GIVEN REQUEST:
Quote the listing below in full and exactly as written, but omit every picture.

GIVEN INFORMATION:
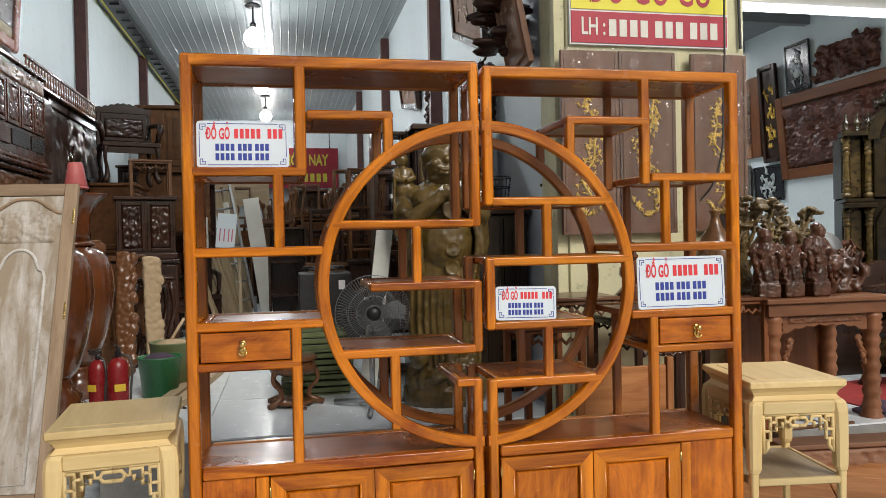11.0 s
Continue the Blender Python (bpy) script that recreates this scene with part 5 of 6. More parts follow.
def clock(m, label):
    t = thing("grandfather_clock", m, label, "clock")
    part("base", Shape().box(-0.44, 0.44, -0.20, 0.20, 0, 0.341, 0.02).box(-0.49, 0.49, -0.23, 0.23, 0.34, 0.40, 0.015), CLOCK_WOOD, t)
    part("trunk", Shape().box(-0.46, 0.46, -0.06, 0.17, 0.40, 1.38, 0.01).box(-0.26, 0.26, -0.14, -0.059, 0.40, 1.38, 0.01), CLOCK_WOOD, t)
    window = [(-0.18, 0.50), (0.18, 0.50)] + [(0.18 * math.cos(math.radians(a)), 1.14 + 0.18 * math.sin(math.radians(a))) for a in range(0, 181, 9)]
    w = part("trunk_window", Shape().slab(window, -0.147, -0.1405, 1), BLACK_LACQUER, t, "dark glazed trunk window")
    part("pendulum", Shape().lathe([(0.07, 0), (0.075, 0.01), (0.05, 0.018)], seg=24, m=pose(0.02, -0.150, 0.72, 90)).box(0.012, 0.028, -0.158, -0.150, 0.74, 1.24, 0.002), BRASS, w)
    orn = Shape()
    for i in range(70):
        r = random.Random(1300 + i)
        z = r.choice((r.uniform(0.54, 0.92), r.uniform(0.54, 0.92), r.uniform(1.04, 1.22)))
        orn.ball((r.gauss(-0.075, 0.035), -0.152, z), (r.uniform(0.006, 0.02), 0.010, r.uniform(0.006, 0.024)), 8, 5)
    part("gilt_ornament", orn, GILT_DULL, w, "gilt openwork behind the glass")
    part("window_arch", Shape().arc(0, 1.14, 0.182, 0.245, 0, 180, -0.170, -0.1402, 24), CLOCK_WOOD, t)
    for x in (-0.2135, 0.2135):
        part("window_stile", Shape().box(x - 0.0315, x + 0.0315, -0.170, -0.1402, 0.44, 1.138, 0.006), CLOCK_WOOD, t)
    part("hood", Shape().box(-0.46, 0.46, -0.06, 0.19, 1.381, 1.88, 0.012).box(-0.26, 0.26, -0.18, -0.059, 1.381, 1.84, 0.01).arc(0, 1.84, 0.0, 0.24, 0, 180, -0.18, 0.19, 24), CLOCK_WOOD, t)
    part("hood_arch", Shape().arc(0, 1.83, 0.225, 0.31, 0, 180, -0.215, 0.185, 28), CLOCK_WOOD, t)
    d = part("dial", Shape().lathe([(0.178, 0), (0.182, 0.008), (0.168, 0.014), (0.160, 0.009), (0.09, 0.009), (0.084, 0.014), (0.001, 0.014)], seg=40, m=pose(0, -0.181, 1.70, 90)), BRASS, t, "gilt clock dial")
    part("dial_face", Shape().lathe([(0.072, 0.0142), (0.072, 0.017), (0.066, 0.018), (0.001, 0.018)], seg=32, m=pose(0, -0.181, 1.70, 90)), PEARL, d)
    part("hour_marker", Shape().box(-0.005, 0.005, -0.2035, -0.2005, 0.0, 0.06, 0.0008, m=pose(0, 0, 1.70, 0, 145, 0)), STEEL_BLACK, d)
    part("minute_marker", Shape().box(-0.004, 0.004, -0.2055, -0.2040, -0.015, 0.09, 0.0005, m=pose(0, 0, 1.70, 0, 150, 0)), STEEL_BLACK, d)
    for i in range(12):
        part("numeral_plate", Shape().box(-0.017, 0.017, -0.1960, -0.1905, 0.102, 0.150, 0.002, m=pose(0, 0, 1.70, 0, 30 * i, 0)), PEARL, d)
    for sx in (-1, 1):
        x0, x1 = sorted((sx * 0.245, sx * 0.49))
        part("ledge", Shape().box(x0, x1, -0.22, -0.061, 1.30, 1.345, 0.010).box(x0 + 0.02, x1 - 0.02, -0.20, -0.061, 1.346, 1.379, 0.008), CLOCK_WOOD, t)
        part("capital", Shape().box(x0, x1, -0.21, -0.061, 1.860, 1.905, 0.010), CLOCK_WOOD, t)
        for z0, z1 in ((0.41, 1.29), (1.39, 1.85)):
            part("side_panel", Shape().box(sx * 0.365 - 0.04, sx * 0.365 + 0.04, -0.085, -0.061, z0, z1, 0.006), GILT_BROWN, t, "mottled gilt-brown panel")
            for x in (0.285, 0.445):
                n = 3
                prof = [(0.036, z0 - 0.009), (0.038, z0 + 0.025), (0.022, z0 + 0.035)]
                for i in range(n):
                    prof += [(0.022, z0 + 0.040 + 0.035 * i), (0.033, z0 + 0.055 + 0.035 * i), (0.022, z0 + 0.070 + 0.035 * i)]
                prof += [(0.026, z0 + 0.16), (0.022, z1 - 0.14)]
                for i in range(n):
                    prof += [(0.022, z1 - 0.13 + 0.032 * i), (0.033, z1 - 0.115 + 0.032 * i), (0.022, z1 - 0.10 + 0.032 * i)]
                prof += [(0.036, z1 - 0.02), (0.036, z1 + 0.009)]
                part("column", Shape().lathe(prof, sx * x, -0.135, 16), GILT_BROWN, t, "turned mottled gilt-brown column")
        for x in (0.285, 0.365, 0.445):
            part("finial", Shape().lathe([(0.034, 1.905), (0.034, 1.92), (0.014, 1.93), (0.028, 1.955), (0.024, 1.98), (0.009, 2.00), (0.013, 2.02), (0.002, 2.06)], sx * x, -0.14, 12), CLOCK_WOOD, t)
    s = Shape()
    for i in range(46):
        r = random.Random(900 + i)
        x = r.uniform(-0.22, 0.22)
        z = 2.12 + (0.20 * (1 - abs(x) / 0.22)) * r.random() - 0.25 * x * x
        s.ball((x, -0.12 + r.uniform(-0.03, 0.03), z), (r.uniform(0.018, 0.04), 0.03, r.uniform(0.02, 0.045)), 8, 6)
    part("carved_crest", s, CLOCK_WOOD, t)
    part("carved_frieze", Shape().relief(0.80, 0.22, 0.035, 85, 50, 18, m=pose(-0.40, -0.201, 0.08)), GILT_BROWN, t)
    return t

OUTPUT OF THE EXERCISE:
11.0 s
Continue the Blender Python (bpy) script that recreates this scene with part 5 of 6. More parts follow.
def clock(m, label):
    t = thing("grandfather_clock", m, label, "clock")
    part("base", Shape().box(-0.44, 0.44, -0.20, 0.20, 0, 0.341, 0.02).box(-0.49, 0.49, -0.23, 0.23, 0.34, 0.40, 0.015), CLOCK_WOOD, t)
    part("trunk", Shape().box(-0.46, 0.46, -0.06, 0.17, 0.40, 1.38, 0.01).box(-0.26, 0.26, -0.14, -0.059, 0.40, 1.38, 0.01), CLOCK_WOOD, t)
    window = [(-0.18, 0.50), (0.18, 0.50)] + [(0.18 * math.cos(math.radians(a)), 1.14 + 0.18 * math.sin(math.radians(a))) for a in range(0, 181, 9)]
    w = part("trunk_window", Shape().slab(window, -0.147, -0.1405, 1), BLACK_LACQUER, t, "dark glazed trunk window")
    part("pendulum", Shape().lathe([(0.07, 0), (0.075, 0.01), (0.05, 0.018)], seg=24, m=pose(0.02, -0.150, 0.72, 90)).box(0.012, 0.028, -0.158, -0.150, 0.74, 1.24, 0.002), BRASS, w)
    orn = Shape()
    for i in range(70):
        r = random.Random(1300 + i)
        z = r.choice((r.uniform(0.54, 0.92), r.uniform(0.54, 0.92), r.uniform(1.04, 1.22)))
        orn.ball((r.gauss(-0.075, 0.035), -0.152, z), (r.uniform(0.006, 0.02), 0.010, r.uniform(0.006, 0.024)), 8, 5)
    part("gilt_ornament", orn, GILT_DULL, w, "gilt openwork behind the glass")
    part("window_arch", Shape().arc(0, 1.14, 0.182, 0.245, 0, 180, -0.170, -0.1402, 24), CLOCK_WOOD, t)
    for x in (-0.2135, 0.2135):
        part("window_stile", Shape().box(x - 0.0315, x + 0.0315, -0.170, -0.1402, 0.44, 1.138, 0.006), CLOCK_WOOD, t)
    part("hood", Shape().box(-0.46, 0.46, -0.06, 0.19, 1.381, 1.88, 0.012).box(-0.26, 0.26, -0.18, -0.059, 1.381, 1.84, 0.01).arc(0, 1.84, 0.0, 0.24, 0, 180, -0.18, 0.19, 24), CLOCK_WOOD, t)
    part("hood_arch", Shape().arc(0, 1.83, 0.225, 0.31, 0, 180, -0.215, 0.185, 28), CLOCK_WOOD, t)
    d = part("dial", Shape().lathe([(0.178, 0), (0.182, 0.008), (0.168, 0.014), (0.160, 0.009), (0.09, 0.009), (0.084, 0.014), (0.001, 0.014)], seg=40, m=pose(0, -0.181, 1.70, 90)), BRASS, t, "gilt clock dial")
    part("dial_face", Shape().lathe([(0.072, 0.0142), (0.072, 0.017), (0.066, 0.018), (0.001, 0.018)], seg=32, m=pose(0, -0.181, 1.70, 90)), PEARL, d)
    part("hour_marker", Shape().box(-0.005, 0.005, -0.2035, -0.2005, 0.0, 0.06, 0.0008, m=pose(0, 0, 1.70, 0, 145, 0)), STEEL_BLACK, d)
    part("minute_marker", Shape().box(-0.004, 0.004, -0.2055, -0.2040, -0.015, 0.09, 0.0005, m=pose(0, 0, 1.70, 0, 150, 0)), STEEL_BLACK, d)
    for i in range(12):
        part("numeral_plate", Shape().box(-0.017, 0.017, -0.1960, -0.1905, 0.102, 0.150, 0.002, m=pose(0, 0, 1.70, 0, 30 * i, 0)), PEARL, d)
    for sx in (-1, 1):
        x0, x1 = sorted((sx * 0.245, sx * 0.49))
        part("ledge", Shape().box(x0, x1, -0.22, -0.061, 1.30, 1.345, 0.010).box(x0 + 0.02, x1 - 0.02, -0.20, -0.061, 1.346, 1.379, 0.008), CLOCK_WOOD, t)
        part("capital", Shape().box(x0, x1, -0.21, -0.061, 1.860, 1.905, 0.010), CLOCK_WOOD, t)
        for z0, z1 in ((0.41, 1.29), (1.39, 1.85)):
            part("side_panel", Shape().box(sx * 0.365 - 0.04, sx * 0.365 + 0.04, -0.085, -0.061, z0, z1, 0.006), GILT_BROWN, t, "mottled gilt-brown panel")
            for x in (0.285, 0.445):
                n = 3
                prof = [(0.036, z0 - 0.009), (0.038, z0 + 0.025), (0.022, z0 + 0.035)]
                for i in range(n):
                    prof += [(0.022, z0 + 0.040 + 0.035 * i), (0.033, z0 + 0.055 + 0.035 * i), (0.022, z0 + 0.070 + 0.035 * i)]
                prof += [(0.026, z0 + 0.16), (0.022, z1 - 0.14)]
                for i in range(n):
                    prof += [(0.022, z1 - 0.13 + 0.032 * i), (0.033, z1 - 0.115 + 0.032 * i), (0.022, z1 - 0.10 + 0.032 * i)]
                prof += [(0.036, z1 - 0.02), (0.036, z1 + 0.009)]
                part("column", Shape().lathe(prof, sx * x, -0.135, 16), GILT_BROWN, t, "turned mottled gilt-brown column")
        for x in (0.285, 0.365, 0.445):
            part("finial", Shape().lathe([(0.034, 1.905), (0.034, 1.92), (0.014, 1.93), (0.028, 1.955), (0.024, 1.98), (0.009, 2.00), (0.013, 2.02), (0.002, 2.06)], sx * x, -0.14, 12), CLOCK_WOOD, t)
    s = Shape()
    for i in range(46):
        r = random.Random(900 + i)
        x = r.uniform(-0.22, 0.22)
        z = 2.12 + (0.20 * (1 - abs(x) / 0.22)) * r.random() - 0.25 * x * x
        s.ball((x, -0.12 + r.uniform(-0.03, 0.03), z), (r.uniform(0.018, 0.04), 0.03, r.uniform(0.02, 0.045)), 8, 6)
    part("carved_crest", s, CLOCK_WOOD, t)
    part("carved_frieze", Shape().relief(0.80, 0.22, 0.035, 85, 50, 18, m=pose(-0.40, -0.201, 0.08)), GILT_BROWN, t)
    return t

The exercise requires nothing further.